A child may be taken into care if he or she is being exposed to pornography, or is being abused – but not if the child is being habituated to this utterly bleak and nihilistic view of the world that could lead them to become murderers.

It’s difficult to comment on hypothetical cases – one would need to know more about the circumstances and hear a range of views from informed professionals. But if a child has internalised a murderous ideology it doesn’t seem clear that taking him or her into care will effect a cure. It also seems quite likely that such a step would help radicalise others.

A comment below the Guardian’s report complained that its opening paragraph was misleading because it implied a lower threshold for radicalisation than Johnson had set out:

“Muslim children at risk of radicalisation at the hands of their parents are victims of child abuse and should be taken into care, Boris Johnson has said.”

Except that is a lie, he has said no such thing. He has said Children where there is clear evidence they are being radicalised should be taken into care. A small but very, very important difference. Words matter Guardian. You are wordsmiths. You know what you are doing so I can only conclude you are engaging in the the journalism of the gutter.

And any readers who haven’t read his piece should do so.

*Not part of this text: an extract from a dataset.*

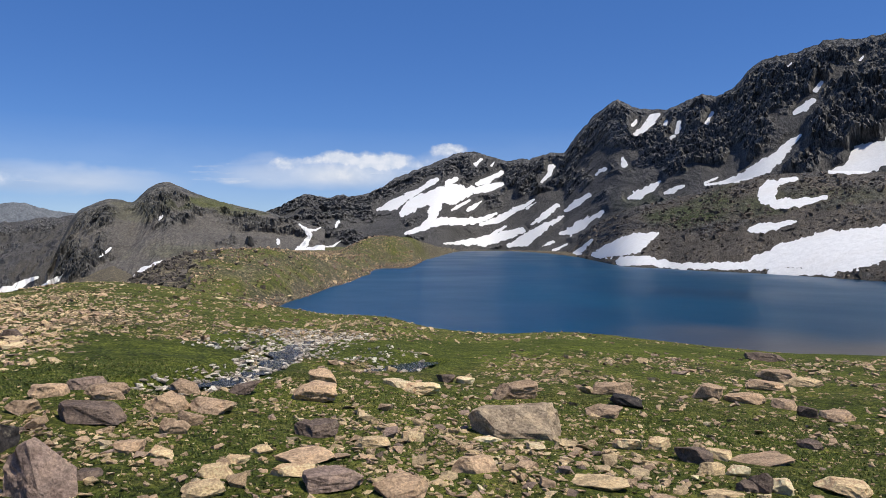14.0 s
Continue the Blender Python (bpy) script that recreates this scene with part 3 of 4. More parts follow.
HOLLOWS = [[(60.07, -3.18, 0.14), (61.1, -2.64, 0.14), (61.41, -2.37, 0.05)], [(63.74, -1.2, 0.05), (64.54, -0.44, 0.09)], [(65.95, -2.74, 0.14), (66.87, -2.07, 0.23), (67.97, -1.49, 0.14)], [(67.77, 1.65, 0.09), (67.99, 1.92, 0.09)]]
snowfields(peak, pp, HOLLOWS + PASS, lift=0.4, seed=65)
FIELDS = [[(84.18, 2.53, 0.14), (85.62, 2.99, 0.41), (86.52, 3.57, 0.27), (87.51, 4.11, 0.18), (88.32, 4.65, 0.27), (88.86, 4.92, 0.18)], [(86.75, 2.76, 0.54), (86.16, 2.22, 0.23)], [(87.2, 3.12, 0.45), (88.77, 3.58, 0.63), (90.12, 3.75, 0.81), (91.24, 3.89, 0.45), (91.69, 4.24, 0.18)], [(89.9, 3.89, 0.63), (89.76, 4.65, 0.27), (90.48, 5.0, 0.14)], [(87.65, 1.19, 0.14), (88.33, 1.64, 0.36), (88.55, 2.41, 0.41), (89.0, 2.99, 0.36)], [(86.39, 0.6, 0.14), (87.65, 1.05, 0.27), (89.23, 1.64, 0.27), (91.03, 1.56, 0.27), (91.61, 1.74, 0.18)], [(92.13, 4.55, 0.18), (93.02, 4.9, 0.23), (94.0, 5.43, 0.14)], [(91.91, 4.02, 0.18), (92.8, 4.19, 0.36), (94.04, 4.54, 0.14)]]
FIELDS += [[(90.13, 2.5, 0.14), (91.47, 3.3, 0.09)], [(91.25, 2.45, 0.14), (91.69, 2.68, 0.14), (92.45, 3.21, 0.05)], [(92.37, 1.33, 0.14), (93.7, 1.65, 0.27), (94.8, 2.31, 0.23), (95.9, 2.84, 0.14), (96.56, 3.28, 0.09)], [(91.7, 1.51, 0.18), (92.81, 1.87, 0.18), (93.61, 2.23, 0.09)], [(89.46, -0.16, 0.05), (91.03, -0.06, 0.18), (92.82, 0.08, 0.41), (94.15, 0.44, 0.41), (95.69, 0.89, 0.18)], [(93.26, 0.53, 0.14), (94.37, 1.2, 0.09)], [(96.35, 1.33, 0.09), (97.22, 1.86, 0.27), (97.86, 2.39, 0.27), (98.42, 2.82, 0.18)], [(94.59, -0.36, 0.14), (95.91, 0.09, 0.41), (97.0, 0.89, 0.32), (98.08, 1.5, 0.23), (98.86, 1.99, 0.09)], [(99.03, 2.38, 0.09), (99.79, 2.94, 0.27), (100.85, 3.59, 0.14)]]
FIELDS += [[(98.65, 0.53, 0.14), (99.59, 0.89, 0.36), (100.44, 1.41, 0.36), (101.28, 1.93, 0.23), (101.91, 2.27, 0.14)], [(97.23, -0.4, 0.09), (98.09, -0.04, 0.14)], [(98.09, -0.7, 0.09), (99.17, -0.26, 0.09)], [(99.39, -1.22, 0.09), (100.24, -0.69, 0.23), (101.08, 0.1, 0.09)], [(97.2, 4.73, 0.09), (97.85, 5.38, 0.14), (97.98, 5.81, 0.27)], [(91.99, 6.15, 0.14), (92.44, 6.5, 0.09)], [(93.24, 6.01, 0.09), (93.46, 6.32, 0.05)], [(88.31, 6.21, 0.09), (88.99, 6.43, 0.05)], [(96.03, 2.62, 0.09), (96.77, 3.1, 0.05)]]
FIELDS += [[(104.41, 8.2, 0.18), (104.99, 8.63, 0.23), (105.58, 9.23, 0.32), (106.12, 9.57, 0.14)], [(104.23, 8.86, 0.14), (104.42, 9.21, 0.09)], [(107.0, 7.8, 0.14), (107.23, 7.89, 0.09)], [(107.41, 8.28, 0.18), (107.59, 8.93, 0.14)], [(106.52, 8.78, 0.09), (106.61, 9.04, 0.09)], [(109.54, 8.79, 0.14), (109.89, 9.47, 0.09)], [(103.41, 6.32, 0.14), (103.58, 5.87, 0.18)], [(101.42, 5.22, 0.14), (102.05, 5.62, 0.14)], [(114.98, 12.34, 0.09), (115.19, 12.54, 0.09)], [(103.83, 3.32, 0.14), (104.51, 3.5, 0.41), (105.41, 3.93, 0.27), (106.18, 4.55, 0.09)], [(106.53, 3.65, 0.09), (107.2, 3.86, 0.23), (107.87, 4.17, 0.09)], [(109.43, 4.18, 0.09), (110.97, 4.38, 0.14), (112.28, 4.83, 0.36), (113.58, 5.45, 0.5), (114.45, 6.08, 0.41), (115.09, 6.92, 0.23), (115.81, 7.49, 0.09)]]
FIELDS += [[(109.43, 4.32, 0.09), (110.31, 4.74, 0.05)], [(115.52, 9.13, 0.18), (116.24, 9.51, 0.23), (116.66, 9.87, 0.14)], [(116.79, 10.53, 0.14), (117.13, 11.06, 0.09)], [(115.51, 4.4, 0.14), (114.44, 4.21, 0.23), (113.79, 3.79, 0.54), (113.58, 3.18, 0.59), (114.22, 2.73, 0.36), (115.71, 2.7, 0.27), (117.4, 3.05, 0.14)], [(112.57, 0.86, 0.23), (113.35, 0.98, 0.41), (114.43, 1.14, 0.23), (115.58, 1.39, 0.09)], [(101.32, -1.07, 0.27), (102.9, -0.63, 0.63), (104.26, -0.19, 0.81), (105.39, 0.34, 0.36), (106.06, 0.61, 0.09)], [(103.35, -1.53, 0.41), (105.15, -1.46, 0.32), (106.94, -1.87, 0.27), (109.17, -1.88, 0.27), (111.38, -1.89, 0.27), (113.12, -1.8, 0.41)], [(113.12, -1.58, 0.54), (115.28, -0.93, 0.99), (117.39, -0.81, 1.44), (119.87, -0.51, 1.44), (122.28, -0.53, 1.72), (124.61, -0.33, 1.35), (125.75, 0.07, 0.81)]]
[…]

I expect the overwhelming majority will agree with what he has to say today.

But this commenter seems to me only half right.  Johnson does not keep his very high threshold for intervention in clear focus throughout the article.  He concludes:

We need to be less phobic of intrusion into the ways of minority groups and less nervous of passing judgment on other cultures. We can have a great, glorious, polychromatic society, but we must be firm to the point of ruthlessness in opposing behaviour that undermines our values. Paedophilia, FGM, Islamic radicalisation – to some extent, at some stage, we have tiptoed round them all for fear of offending this or that minority. It is children who have suffered.

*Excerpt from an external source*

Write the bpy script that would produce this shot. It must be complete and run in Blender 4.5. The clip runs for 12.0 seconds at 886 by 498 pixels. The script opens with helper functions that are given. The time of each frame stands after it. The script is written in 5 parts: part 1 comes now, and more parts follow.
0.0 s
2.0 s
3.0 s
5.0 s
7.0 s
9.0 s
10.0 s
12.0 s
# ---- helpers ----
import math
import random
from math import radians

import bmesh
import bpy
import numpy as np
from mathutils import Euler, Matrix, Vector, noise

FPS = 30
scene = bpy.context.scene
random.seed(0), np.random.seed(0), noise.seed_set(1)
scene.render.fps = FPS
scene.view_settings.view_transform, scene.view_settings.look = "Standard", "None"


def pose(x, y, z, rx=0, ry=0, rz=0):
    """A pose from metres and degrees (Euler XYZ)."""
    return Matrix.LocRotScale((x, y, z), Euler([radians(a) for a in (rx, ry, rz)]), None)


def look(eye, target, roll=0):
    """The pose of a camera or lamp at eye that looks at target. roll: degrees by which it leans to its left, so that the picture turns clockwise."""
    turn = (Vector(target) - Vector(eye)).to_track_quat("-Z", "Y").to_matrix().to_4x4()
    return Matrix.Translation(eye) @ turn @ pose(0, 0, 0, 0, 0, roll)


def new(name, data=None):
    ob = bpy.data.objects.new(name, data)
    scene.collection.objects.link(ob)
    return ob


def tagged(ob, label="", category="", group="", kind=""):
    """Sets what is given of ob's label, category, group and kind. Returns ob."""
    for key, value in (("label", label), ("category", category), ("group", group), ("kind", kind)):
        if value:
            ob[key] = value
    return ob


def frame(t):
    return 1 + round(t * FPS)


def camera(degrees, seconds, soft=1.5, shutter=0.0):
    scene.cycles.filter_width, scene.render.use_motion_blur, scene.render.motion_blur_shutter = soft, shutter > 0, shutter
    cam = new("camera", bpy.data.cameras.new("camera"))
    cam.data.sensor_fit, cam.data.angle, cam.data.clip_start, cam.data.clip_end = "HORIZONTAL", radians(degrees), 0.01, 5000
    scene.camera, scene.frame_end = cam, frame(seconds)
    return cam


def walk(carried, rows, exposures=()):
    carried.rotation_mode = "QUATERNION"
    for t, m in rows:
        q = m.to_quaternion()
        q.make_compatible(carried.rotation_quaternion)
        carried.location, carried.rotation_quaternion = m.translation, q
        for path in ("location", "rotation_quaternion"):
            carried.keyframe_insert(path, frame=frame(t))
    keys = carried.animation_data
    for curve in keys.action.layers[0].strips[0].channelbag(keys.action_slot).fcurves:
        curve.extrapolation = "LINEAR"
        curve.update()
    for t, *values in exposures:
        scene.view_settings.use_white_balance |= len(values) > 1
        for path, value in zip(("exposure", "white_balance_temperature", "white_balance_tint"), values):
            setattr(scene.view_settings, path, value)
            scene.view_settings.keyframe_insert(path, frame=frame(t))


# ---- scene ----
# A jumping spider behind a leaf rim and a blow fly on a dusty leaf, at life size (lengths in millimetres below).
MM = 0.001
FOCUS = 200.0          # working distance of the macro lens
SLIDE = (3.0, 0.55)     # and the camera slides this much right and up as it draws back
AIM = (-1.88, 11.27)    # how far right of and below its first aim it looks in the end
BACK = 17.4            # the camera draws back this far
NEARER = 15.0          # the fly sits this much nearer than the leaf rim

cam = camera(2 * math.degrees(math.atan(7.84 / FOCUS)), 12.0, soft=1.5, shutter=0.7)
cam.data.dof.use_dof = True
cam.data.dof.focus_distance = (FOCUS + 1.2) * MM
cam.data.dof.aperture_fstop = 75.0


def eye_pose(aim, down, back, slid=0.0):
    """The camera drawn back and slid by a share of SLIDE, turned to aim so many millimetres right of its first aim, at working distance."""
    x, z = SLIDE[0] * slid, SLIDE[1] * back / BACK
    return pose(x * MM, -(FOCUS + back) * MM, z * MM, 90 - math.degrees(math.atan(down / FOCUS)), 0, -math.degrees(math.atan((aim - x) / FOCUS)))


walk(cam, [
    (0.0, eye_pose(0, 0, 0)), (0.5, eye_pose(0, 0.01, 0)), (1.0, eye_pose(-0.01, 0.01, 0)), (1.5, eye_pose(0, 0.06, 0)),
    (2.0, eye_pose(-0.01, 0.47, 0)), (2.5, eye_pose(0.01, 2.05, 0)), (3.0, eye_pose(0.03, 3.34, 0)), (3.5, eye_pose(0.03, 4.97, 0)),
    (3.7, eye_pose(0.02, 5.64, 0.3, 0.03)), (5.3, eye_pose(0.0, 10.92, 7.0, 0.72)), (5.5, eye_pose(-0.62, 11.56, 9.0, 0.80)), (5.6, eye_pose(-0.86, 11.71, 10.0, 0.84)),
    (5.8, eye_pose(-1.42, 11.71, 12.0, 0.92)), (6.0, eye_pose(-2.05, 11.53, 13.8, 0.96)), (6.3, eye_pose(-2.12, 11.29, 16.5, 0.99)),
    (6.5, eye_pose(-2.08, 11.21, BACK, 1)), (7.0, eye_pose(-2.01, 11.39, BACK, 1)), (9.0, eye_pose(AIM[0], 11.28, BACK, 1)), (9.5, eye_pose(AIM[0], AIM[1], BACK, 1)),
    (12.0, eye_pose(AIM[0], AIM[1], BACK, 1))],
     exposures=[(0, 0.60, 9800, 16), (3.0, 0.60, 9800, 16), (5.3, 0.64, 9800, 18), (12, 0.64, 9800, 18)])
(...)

Terrorism is one thing.  ‘Islamic radicalisation … that undermines our values’ is another.  Inevitably this article led to jibes in the Guardian about the advisability of taking into care the children of Tories (and Guardian readers) but there is a slippery slope danger in Johnson’s argument and in his somewhat inconsistent rhetoric.  One reason it’s important to keep the categories of terrorism and ‘Islamic radicalisation … that undermines our values’ distinct is because many with extreme views can quite sincerely disassociate themselves from terrorism. In order to counter illiberal and extreme views robustly it’s important to recognize that such ideas are quite compatible with disowning and condemning terrorism.